People come and go in our lives. There is a time and a place for everything and everyone. This is a known fact, and although this is something we are aware of, it doesn't seem to soften the blow when the timer on a friendship is finally up. As a result, I am left with a lot of questions, such as:
What did I do?
Did I not try hard enough?
Was my friendship invaluable?
Why couldn't I make you stay?
Seasonal friendships don't always end messy, but they leave on a note of uncertainty at times. Whether we are the one walking away or the one feeling abandoned, there are ways to find peace in the vagueness of these friendships.
I think it takes a lot of courage to walk away from people who don't better you, encourage you, or love you well.

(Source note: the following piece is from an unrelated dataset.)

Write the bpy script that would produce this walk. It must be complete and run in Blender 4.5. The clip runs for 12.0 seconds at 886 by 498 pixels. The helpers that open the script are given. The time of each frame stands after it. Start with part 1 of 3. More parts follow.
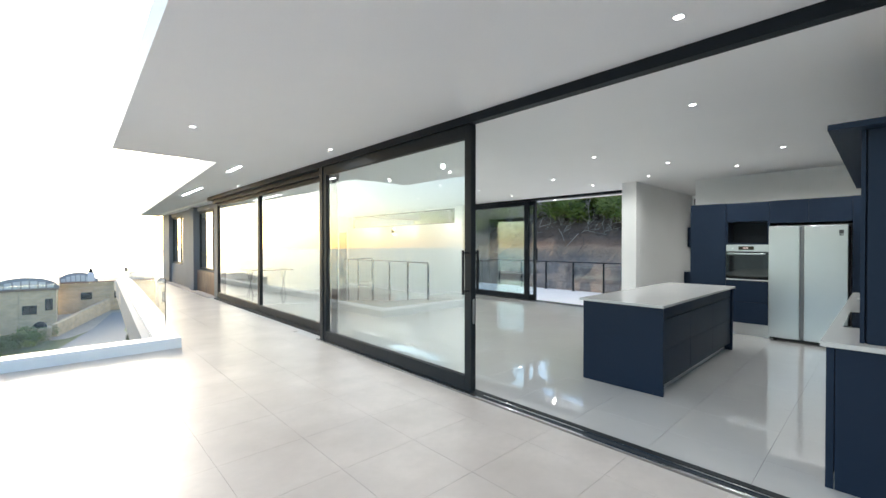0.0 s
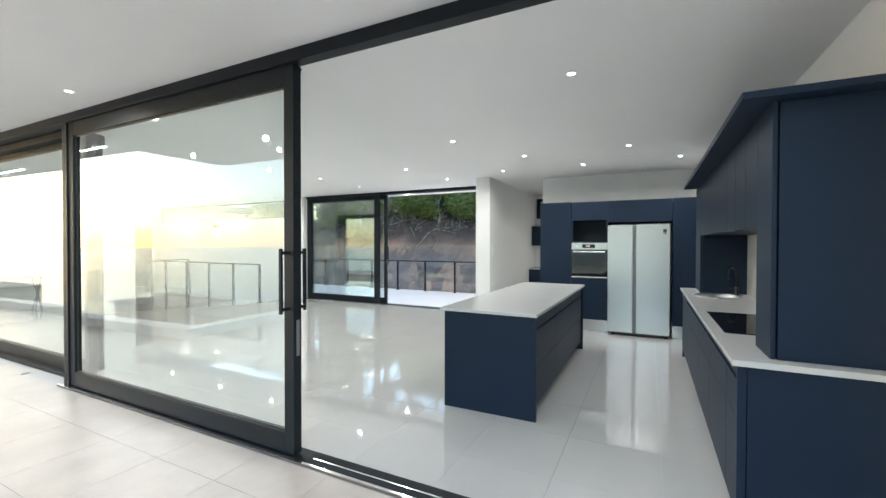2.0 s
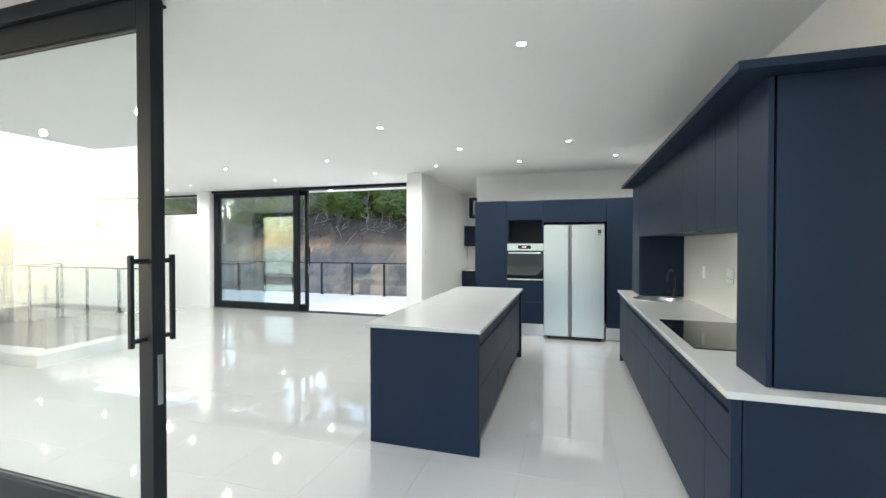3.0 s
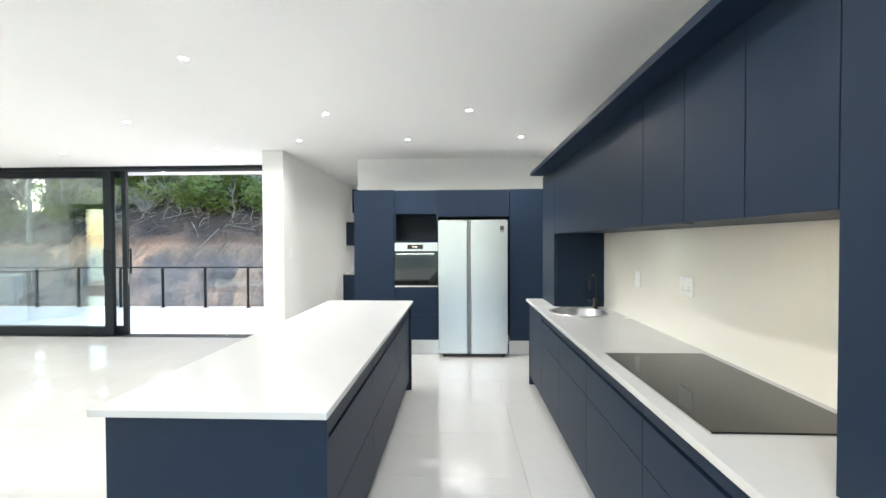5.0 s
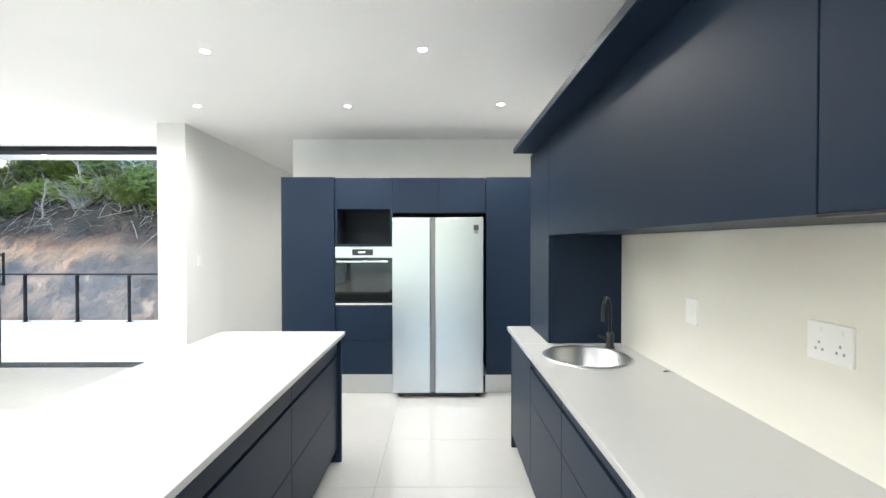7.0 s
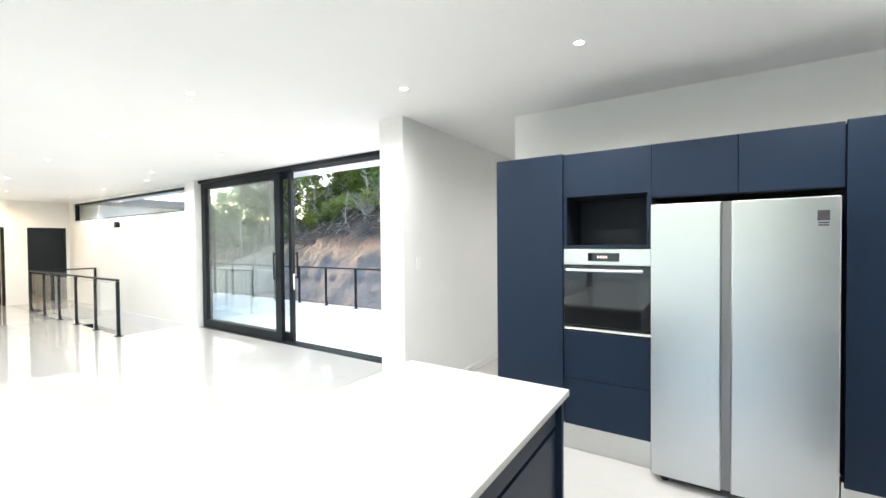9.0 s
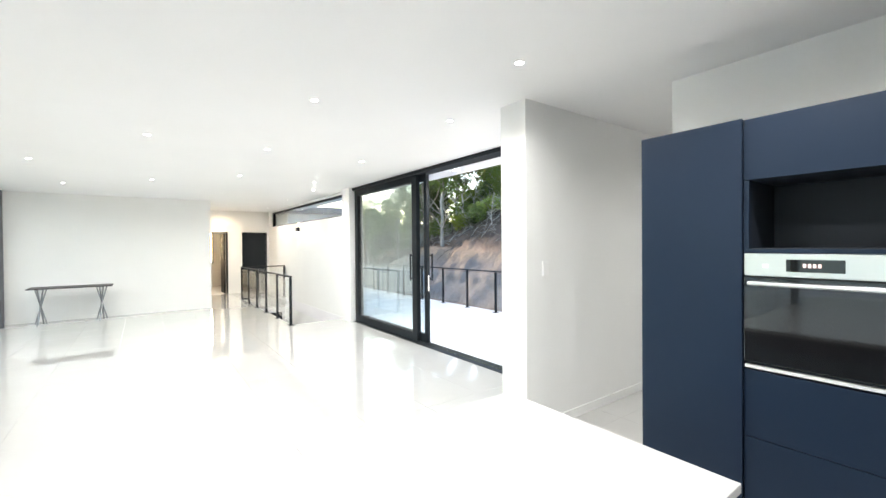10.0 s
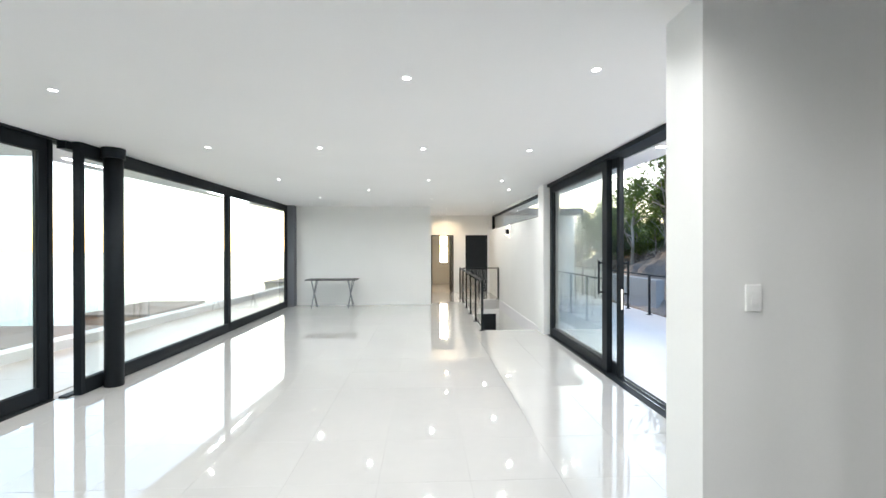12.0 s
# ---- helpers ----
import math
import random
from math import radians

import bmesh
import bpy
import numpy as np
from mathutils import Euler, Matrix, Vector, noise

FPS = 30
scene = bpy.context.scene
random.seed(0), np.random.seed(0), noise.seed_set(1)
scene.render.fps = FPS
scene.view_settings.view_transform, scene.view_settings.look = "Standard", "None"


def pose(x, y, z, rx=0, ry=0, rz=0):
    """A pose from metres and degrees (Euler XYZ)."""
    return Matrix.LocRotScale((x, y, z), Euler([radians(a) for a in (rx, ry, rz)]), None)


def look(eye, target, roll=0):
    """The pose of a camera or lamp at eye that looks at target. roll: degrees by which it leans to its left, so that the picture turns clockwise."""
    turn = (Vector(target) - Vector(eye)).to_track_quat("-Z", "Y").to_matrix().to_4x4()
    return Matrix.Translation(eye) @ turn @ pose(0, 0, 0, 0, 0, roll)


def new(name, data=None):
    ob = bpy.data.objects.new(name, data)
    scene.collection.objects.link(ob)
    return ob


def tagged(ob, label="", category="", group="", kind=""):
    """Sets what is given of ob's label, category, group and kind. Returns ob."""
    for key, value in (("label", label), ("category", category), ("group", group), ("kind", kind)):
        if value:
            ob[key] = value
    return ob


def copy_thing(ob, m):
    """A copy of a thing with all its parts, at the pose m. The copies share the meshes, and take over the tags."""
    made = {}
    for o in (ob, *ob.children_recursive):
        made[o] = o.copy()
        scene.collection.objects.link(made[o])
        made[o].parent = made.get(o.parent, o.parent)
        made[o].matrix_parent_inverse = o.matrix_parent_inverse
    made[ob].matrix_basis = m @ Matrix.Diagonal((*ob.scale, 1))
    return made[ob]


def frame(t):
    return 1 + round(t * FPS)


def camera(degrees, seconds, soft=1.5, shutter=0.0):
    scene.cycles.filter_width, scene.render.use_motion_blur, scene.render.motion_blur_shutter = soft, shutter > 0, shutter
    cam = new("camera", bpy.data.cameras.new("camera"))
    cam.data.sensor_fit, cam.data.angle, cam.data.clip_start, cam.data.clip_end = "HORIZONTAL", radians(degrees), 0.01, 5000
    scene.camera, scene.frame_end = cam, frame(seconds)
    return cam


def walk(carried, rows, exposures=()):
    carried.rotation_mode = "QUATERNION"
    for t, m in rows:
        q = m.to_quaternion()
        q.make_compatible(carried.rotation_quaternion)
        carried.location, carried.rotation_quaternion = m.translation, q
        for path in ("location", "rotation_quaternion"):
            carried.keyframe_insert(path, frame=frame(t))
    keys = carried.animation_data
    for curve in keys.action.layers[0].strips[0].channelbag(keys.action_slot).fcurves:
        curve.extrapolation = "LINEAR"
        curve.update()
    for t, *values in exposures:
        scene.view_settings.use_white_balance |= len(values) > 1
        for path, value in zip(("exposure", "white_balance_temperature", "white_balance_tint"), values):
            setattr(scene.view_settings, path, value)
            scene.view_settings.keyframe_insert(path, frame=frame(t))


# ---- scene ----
cam = camera(94.2, 12.0)
PATH = [
    (0, (0.428, 0.314, 1.498), (1.791, 1.778, 1.478), 0.0),
    (0.5, (0.621, 0.466, 1.476), (2.054, 1.861, 1.457), 0.1),
    (1, (0.872, 0.629, 1.486), (2.432, 1.88, 1.465), 0.1),
    (1.5, (1.091, 0.806, 1.492), (2.777, 1.883, 1.466), 0.1),
    (2, (1.377, 0.96, 1.48), (3.165, 1.855, 1.455), 0.1),
    (2.5, (1.651, 1.07, 1.498), (3.504, 1.82, 1.472), 0.0),
    (3, (1.936, 1.2, 1.501), (3.85, 1.781, 1.475), 0.0),
    (3.2, (2.058, 1.23, 1.487), (3.992, 1.74, 1.471), -0.0),
    (5, (3.265, 1.303, 1.509), (5.263, 1.378, 1.475), -0.2),
    (5.5, (3.573, 1.258, 1.515), (5.573, 1.27, 1.475), -0.2),
    (6, (3.913, 1.226, 1.52), (5.913, 1.184, 1.487), -0.2),
    (6.5, (4.262, 1.13, 1.528), (6.261, 1.068, 1.503), -0.2),
    (6.7, (4.383, 1.111, 1.53), (6.382, 1.048, 1.505), -0.1),
    (8.3, (5.235, 1.018, 1.527), (7.104, 1.733, 1.492), -0.5),
    (8.5, (5.341, 1.090, 1.551), (7.169, 1.901, 1.512), -0.5),
    (9, (5.667, 1.256, 1.566), (7.348, 2.339, 1.529), -0.5),
    (9.5, (5.908, 1.307, 1.560), (7.373, 2.668, 1.532), -0.5),
    (10, (6.185, 1.348, 1.561), (7.364, 2.963, 1.540), -0.5),
    (10.5, (6.531, 1.487, 1.567), (7.446, 3.266, 1.553), -0.3),
    (11, (6.868, 1.669, 1.577), (7.46, 3.579, 1.563), -0.2),
    (11.5, (7.153, 1.791, 1.592), (7.496, 3.762, 1.581), -0.1),
    (12, (7.443, 1.842, 1.584), (7.53, 3.84, 1.578), -0.1),
]
walk(cam, [(t, look(eye, target, roll)) for t, eye, target, roll in PATH],
     [(0, 1.65, 6170, 7), (1.0, 1.65, 6200, 7), (2.5, 2.02, 6280, 7), (3.0, 2.18, 6300, 7), (5.0, 2.66, 6400, 8), (6.7, 2.74, 6400, 8), (9.5, 2.64, 6370, 9), (10.5, 2.38, 6350, 9), (12, 1.98, 6200, 9)])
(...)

I've stayed in a lot of these "seasonal friendships" out of comfortability and convenience, and sometimes I think that probably hurt me more. Now, this doesn't mean that you need to drop everybody but your deep rooted friends; however, at the end of the day, all of your friendships cannot be lukewarm. You have to have people who challenge and grow you as an individual. You have to have people that you share your heart with. When you take that extra step of vulnerability, trust people with the weight you carry, and love people when they don't love themselves, you'll find the true value of friendship. It's worth the extra step to let people in for a change. It's worth the extra step to trust people to help you carry the things that weigh you down. It's worth the extra step to love people who help you grow. Most of all, it is worth the extra step to have deep rooted friendships because those are the friendships that will continue to grow and flourish. Half-hearted friendships can't do that.
Although it takes a lot of courage to walk away from people, I think it takes the most courage to let people walk away from you.
I've wrestled with a lot of people to try and understand what I was doing wrong and why they had to leave. I've tried to mend broken bridges and love people who leave me empty, but sometimes there are broken things that stay broken. And that's okay. Sometimes, what you have to give to a person is only needed for that season of their life. And that's okay, too. Just because some things around us are broken doesn't mean that we are also broken. Just because somebody didn't need or want what you had to offer doesn't mean that we have nothing to give.
As people, we change. Our moods and feelings towards things can change in an instant. There are places, events, and people that can effect our entire day. I think some aspects of people (our fleshly desires) are incredibly fickle. Some people aren't meant to stay in our lives forever, and in seasons such as this, I am able to seek out the simple joy of how far I've come because of seasonal friendships. Just because we've run our course with some friendships doesn't mean it wasn't worth it. Although these friendships don't last, the impact still does, and that is something you can find comfort in as seasons come and go.
"For everything there is a season, and a time for every matter under heaven."